***** Raw data

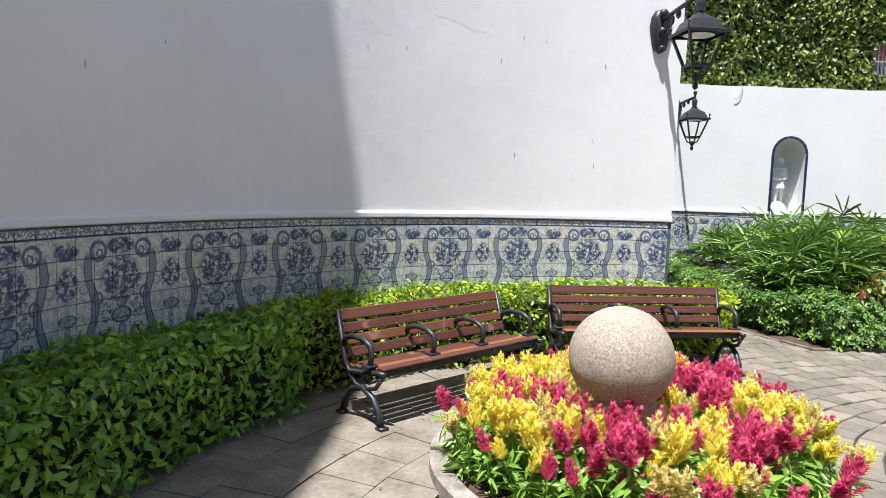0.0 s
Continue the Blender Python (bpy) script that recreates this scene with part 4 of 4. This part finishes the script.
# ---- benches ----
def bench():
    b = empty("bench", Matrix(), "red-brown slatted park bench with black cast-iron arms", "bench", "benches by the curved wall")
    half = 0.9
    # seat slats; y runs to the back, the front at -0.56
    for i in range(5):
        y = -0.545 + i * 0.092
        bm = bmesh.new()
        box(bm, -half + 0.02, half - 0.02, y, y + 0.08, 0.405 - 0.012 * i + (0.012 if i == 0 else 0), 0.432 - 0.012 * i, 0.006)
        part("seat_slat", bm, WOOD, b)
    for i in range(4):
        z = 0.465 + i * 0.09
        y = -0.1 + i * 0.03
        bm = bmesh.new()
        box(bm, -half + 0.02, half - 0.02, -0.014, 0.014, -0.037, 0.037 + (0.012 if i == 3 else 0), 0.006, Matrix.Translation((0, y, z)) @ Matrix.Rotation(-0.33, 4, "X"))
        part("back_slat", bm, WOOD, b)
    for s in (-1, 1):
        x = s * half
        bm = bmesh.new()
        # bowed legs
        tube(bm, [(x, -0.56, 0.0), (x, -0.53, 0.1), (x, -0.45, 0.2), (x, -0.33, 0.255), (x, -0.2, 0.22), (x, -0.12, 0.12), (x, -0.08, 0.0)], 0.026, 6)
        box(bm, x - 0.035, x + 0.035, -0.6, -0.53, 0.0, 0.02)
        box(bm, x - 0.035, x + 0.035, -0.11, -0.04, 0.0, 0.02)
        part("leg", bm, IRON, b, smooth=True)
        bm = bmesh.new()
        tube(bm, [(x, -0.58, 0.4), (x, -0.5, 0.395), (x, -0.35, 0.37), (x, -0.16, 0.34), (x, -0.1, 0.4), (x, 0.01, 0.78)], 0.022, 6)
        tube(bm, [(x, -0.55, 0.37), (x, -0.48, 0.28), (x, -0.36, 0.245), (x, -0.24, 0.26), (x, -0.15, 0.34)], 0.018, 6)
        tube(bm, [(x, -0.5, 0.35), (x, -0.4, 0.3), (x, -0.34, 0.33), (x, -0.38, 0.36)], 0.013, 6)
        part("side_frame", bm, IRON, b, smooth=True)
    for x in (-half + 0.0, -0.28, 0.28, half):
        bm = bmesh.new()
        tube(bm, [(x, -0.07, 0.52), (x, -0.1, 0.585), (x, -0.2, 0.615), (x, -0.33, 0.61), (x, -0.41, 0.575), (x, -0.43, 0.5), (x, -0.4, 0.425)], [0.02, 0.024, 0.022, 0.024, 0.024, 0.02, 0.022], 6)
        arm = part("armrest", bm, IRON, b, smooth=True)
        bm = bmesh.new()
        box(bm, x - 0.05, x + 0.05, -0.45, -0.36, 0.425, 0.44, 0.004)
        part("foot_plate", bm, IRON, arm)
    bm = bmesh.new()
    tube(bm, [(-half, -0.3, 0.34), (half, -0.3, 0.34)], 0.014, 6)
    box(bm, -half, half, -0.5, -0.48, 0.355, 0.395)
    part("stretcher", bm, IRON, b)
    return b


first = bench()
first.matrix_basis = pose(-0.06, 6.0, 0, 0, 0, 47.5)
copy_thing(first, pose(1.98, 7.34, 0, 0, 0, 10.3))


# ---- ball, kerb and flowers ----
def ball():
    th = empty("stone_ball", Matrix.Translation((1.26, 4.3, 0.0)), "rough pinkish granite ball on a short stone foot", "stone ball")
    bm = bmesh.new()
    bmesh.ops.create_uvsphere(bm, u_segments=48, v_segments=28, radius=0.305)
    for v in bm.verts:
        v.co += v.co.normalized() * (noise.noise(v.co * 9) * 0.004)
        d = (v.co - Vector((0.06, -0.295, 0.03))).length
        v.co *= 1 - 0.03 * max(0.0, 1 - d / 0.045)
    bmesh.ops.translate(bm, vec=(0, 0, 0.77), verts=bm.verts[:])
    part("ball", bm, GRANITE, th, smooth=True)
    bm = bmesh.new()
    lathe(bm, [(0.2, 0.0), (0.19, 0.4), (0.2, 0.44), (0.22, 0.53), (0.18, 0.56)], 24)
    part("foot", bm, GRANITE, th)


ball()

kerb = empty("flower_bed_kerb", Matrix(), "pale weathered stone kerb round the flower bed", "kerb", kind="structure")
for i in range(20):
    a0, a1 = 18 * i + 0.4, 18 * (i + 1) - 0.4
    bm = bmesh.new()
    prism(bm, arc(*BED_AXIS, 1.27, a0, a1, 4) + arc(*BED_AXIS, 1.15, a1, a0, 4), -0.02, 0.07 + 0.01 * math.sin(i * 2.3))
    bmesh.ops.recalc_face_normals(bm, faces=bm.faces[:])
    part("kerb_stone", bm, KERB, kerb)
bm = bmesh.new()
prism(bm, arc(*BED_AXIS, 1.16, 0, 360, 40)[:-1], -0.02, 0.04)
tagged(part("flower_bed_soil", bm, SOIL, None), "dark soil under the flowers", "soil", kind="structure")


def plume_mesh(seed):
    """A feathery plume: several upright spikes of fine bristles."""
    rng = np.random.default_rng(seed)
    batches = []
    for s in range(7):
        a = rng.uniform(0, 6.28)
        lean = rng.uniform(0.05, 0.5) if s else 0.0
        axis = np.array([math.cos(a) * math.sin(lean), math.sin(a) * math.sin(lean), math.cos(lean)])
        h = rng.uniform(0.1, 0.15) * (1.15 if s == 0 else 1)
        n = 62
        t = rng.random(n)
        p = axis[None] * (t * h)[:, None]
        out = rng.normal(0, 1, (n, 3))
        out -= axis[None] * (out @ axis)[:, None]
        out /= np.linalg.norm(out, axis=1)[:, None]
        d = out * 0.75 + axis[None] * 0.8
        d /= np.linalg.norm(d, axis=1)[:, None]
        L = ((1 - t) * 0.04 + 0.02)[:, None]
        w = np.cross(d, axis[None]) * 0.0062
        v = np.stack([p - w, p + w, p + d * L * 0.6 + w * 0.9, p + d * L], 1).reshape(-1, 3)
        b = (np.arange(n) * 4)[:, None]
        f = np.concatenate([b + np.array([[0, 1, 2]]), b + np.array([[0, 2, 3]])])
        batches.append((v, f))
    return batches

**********

Write out the full listing verbatim, excluding its pictures.

0.0 s
Continue the Blender Python (bpy) script that recreates this scene with part 4 of 4. This part finishes the script.
# ---- benches ----
def bench():
    b = empty("bench", Matrix(), "red-brown slatted park bench with black cast-iron arms", "bench", "benches by the curved wall")
    half = 0.9
    # seat slats; y runs to the back, the front at -0.56
    for i in range(5):
        y = -0.545 + i * 0.092
        bm = bmesh.new()
        box(bm, -half + 0.02, half - 0.02, y, y + 0.08, 0.405 - 0.012 * i + (0.012 if i == 0 else 0), 0.432 - 0.012 * i, 0.006)
        part("seat_slat", bm, WOOD, b)
    for i in range(4):
        z = 0.465 + i * 0.09
        y = -0.1 + i * 0.03
        bm = bmesh.new()
        box(bm, -half + 0.02, half - 0.02, -0.014, 0.014, -0.037, 0.037 + (0.012 if i == 3 else 0), 0.006, Matrix.Translation((0, y, z)) @ Matrix.Rotation(-0.33, 4, "X"))
        part("back_slat", bm, WOOD, b)
    for s in (-1, 1):
        x = s * half
        bm = bmesh.new()
        # bowed legs
        tube(bm, [(x, -0.56, 0.0), (x, -0.53, 0.1), (x, -0.45, 0.2), (x, -0.33, 0.255), (x, -0.2, 0.22), (x, -0.12, 0.12), (x, -0.08, 0.0)], 0.026, 6)
        box(bm, x - 0.035, x + 0.035, -0.6, -0.53, 0.0, 0.02)
        box(bm, x - 0.035, x + 0.035, -0.11, -0.04, 0.0, 0.02)
        part("leg", bm, IRON, b, smooth=True)
        bm = bmesh.new()
        tube(bm, [(x, -0.58, 0.4), (x, -0.5, 0.395), (x, -0.35, 0.37), (x, -0.16, 0.34), (x, -0.1, 0.4), (x, 0.01, 0.78)], 0.022, 6)
        tube(bm, [(x, -0.55, 0.37), (x, -0.48, 0.28), (x, -0.36, 0.245), (x, -0.24, 0.26), (x, -0.15, 0.34)], 0.018, 6)
        tube(bm, [(x, -0.5, 0.35), (x, -0.4, 0.3), (x, -0.34, 0.33), (x, -0.38, 0.36)], 0.013, 6)
        part("side_frame", bm, IRON, b, smooth=True)
    for x in (-half + 0.0, -0.28, 0.28, half):
        bm = bmesh.new()
        tube(bm, [(x, -0.07, 0.52), (x, -0.1, 0.585), (x, -0.2, 0.615), (x, -0.33, 0.61), (x, -0.41, 0.575), (x, -0.43, 0.5), (x, -0.4, 0.425)], [0.02, 0.024, 0.022, 0.024, 0.024, 0.02, 0.022], 6)
        arm = part("armrest", bm, IRON, b, smooth=True)
        bm = bmesh.new()
        box(bm, x - 0.05, x + 0.05, -0.45, -0.36, 0.425, 0.44, 0.004)
        part("foot_plate", bm, IRON, arm)
    bm = bmesh.new()
    tube(bm, [(-half, -0.3, 0.34), (half, -0.3, 0.34)], 0.014, 6)
    box(bm, -half, half, -0.5, -0.48, 0.355, 0.395)
    part("stretcher", bm, IRON, b)
    return b


first = bench()
first.matrix_basis = pose(-0.06, 6.0, 0, 0, 0, 47.5)
copy_thing(first, pose(1.98, 7.34, 0, 0, 0, 10.3))


# ---- ball, kerb and flowers ----
def ball():
    th = empty("stone_ball", Matrix.Translation((1.26, 4.3, 0.0)), "rough pinkish granite ball on a short stone foot", "stone ball")
    bm = bmesh.new()
    bmesh.ops.create_uvsphere(bm, u_segments=48, v_segments=28, radius=0.305)
    for v in bm.verts:
        v.co += v.co.normalized() * (noise.noise(v.co * 9) * 0.004)
        d = (v.co - Vector((0.06, -0.295, 0.03))).length
        v.co *= 1 - 0.03 * max(0.0, 1 - d / 0.045)
    bmesh.ops.translate(bm, vec=(0, 0, 0.77), verts=bm.verts[:])
    part("ball", bm, GRANITE, th, smooth=True)
    bm = bmesh.new()
    lathe(bm, [(0.2, 0.0), (0.19, 0.4), (0.2, 0.44), (0.22, 0.53), (0.18, 0.56)], 24)
    part("foot", bm, GRANITE, th)


ball()

kerb = empty("flower_bed_kerb", Matrix(), "pale weathered stone kerb round the flower bed", "kerb", kind="structure")
for i in range(20):
    a0, a1 = 18 * i + 0.4, 18 * (i + 1) - 0.4
    bm = bmesh.new()
    prism(bm, arc(*BED_AXIS, 1.27, a0, a1, 4) + arc(*BED_AXIS, 1.15, a1, a0, 4), -0.02, 0.07 + 0.01 * math.sin(i * 2.3))
    bmesh.ops.recalc_face_normals(bm, faces=bm.faces[:])
    part("kerb_stone", bm, KERB, kerb)
bm = bmesh.new()
prism(bm, arc(*BED_AXIS, 1.16, 0, 360, 40)[:-1], -0.02, 0.04)
tagged(part("flower_bed_soil", bm, SOIL, None), "dark soil under the flowers", "soil", kind="structure")


def plume_mesh(seed):
    """A feathery plume: several upright spikes of fine bristles."""
    rng = np.random.default_rng(seed)
    batches = []
    for s in range(7):
        a = rng.uniform(0, 6.28)
        lean = rng.uniform(0.05, 0.5) if s else 0.0
        axis = np.array([math.cos(a) * math.sin(lean), math.sin(a) * math.sin(lean), math.cos(lean)])
        h = rng.uniform(0.1, 0.15) * (1.15 if s == 0 else 1)
        n = 62
        t = rng.random(n)
        p = axis[None] * (t * h)[:, None]
        out = rng.normal(0, 1, (n, 3))
        out -= axis[None] * (out @ axis)[:, None]
        out /= np.linalg.norm(out, axis=1)[:, None]
        d = out * 0.75 + axis[None] * 0.8
        d /= np.linalg.norm(d, axis=1)[:, None]
        L = ((1 - t) * 0.04 + 0.02)[:, None]
        w = np.cross(d, axis[None]) * 0.0062
        v = np.stack([p - w, p + w, p + d * L * 0.6 + w * 0.9, p + d * L], 1).reshape(-1, 3)
        b = (np.arange(n) * 4)[:, None]
        f = np.concatenate([b + np.array([[0, 1, 2]]), b + np.array([[0, 2, 3]])])
        batches.append((v, f))
    return batches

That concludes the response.